As if Ben's death weren't bad enough, someone in MI5 seems to want to use the opportunity to get rid of a fossil like Johnny. The spy is convinced that his dead friend wanted him to do the right thing with the information about the PM, but finding out what "the right thing" actually entails and surviving the politics surrounding it is quite a different thing. Ironically, Johnny might even need to begin to trust people again to survive.

If you've seen Red, you know that a (kinda-sorta) spy movie about an aging intelligence officer can be generic action crap like any other blockbuster. If you watch David Hare's BBC production Page Eight, you'll realize that a semi-realist spy movie about an aging intelligence officer can also still be thoughtful, quietly funny, and working inside the borders of its genre without wallowing in the obvious.

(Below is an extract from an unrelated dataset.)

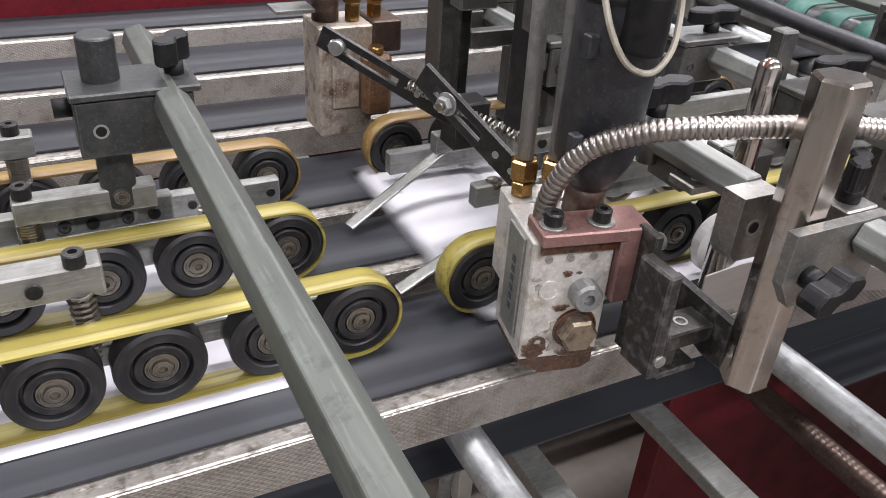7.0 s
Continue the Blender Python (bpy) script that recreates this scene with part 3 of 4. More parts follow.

Hare - who also directed - is responsible for a tight script that prefers to be sly and seemingly unassuming, even though it is thematically quite rich. It's probably as good a film about an aging spy as I've seen, using the spy genre tropes of a man alienated from his surroundings and emotionally distant (though Johnny is neither in a spectacular way - this is not the sort of film that tries to lay anything on thick), to explore how growing old and lonely might feel to someone who is too intelligent not to know that he's wasted many of his chances and new ones might not come along anymore.

At the same time, neither its main character nor Page Eight are as dark or bitter as they could be: although it shows a lot of scorn for people playing politics and the hypocrisy of that particular game, there's also an honest strain of hope running through it that avoids kitsch and too easy ways out as much as it avoids cheap cynicism.

As a director, Hare is never flashy, but is pretty good at just stepping back and letting his script and his actors carry the weight of the story and the characters; that's what the film's brilliant cast, lead by an especially brilliant Nighy, is there for after all.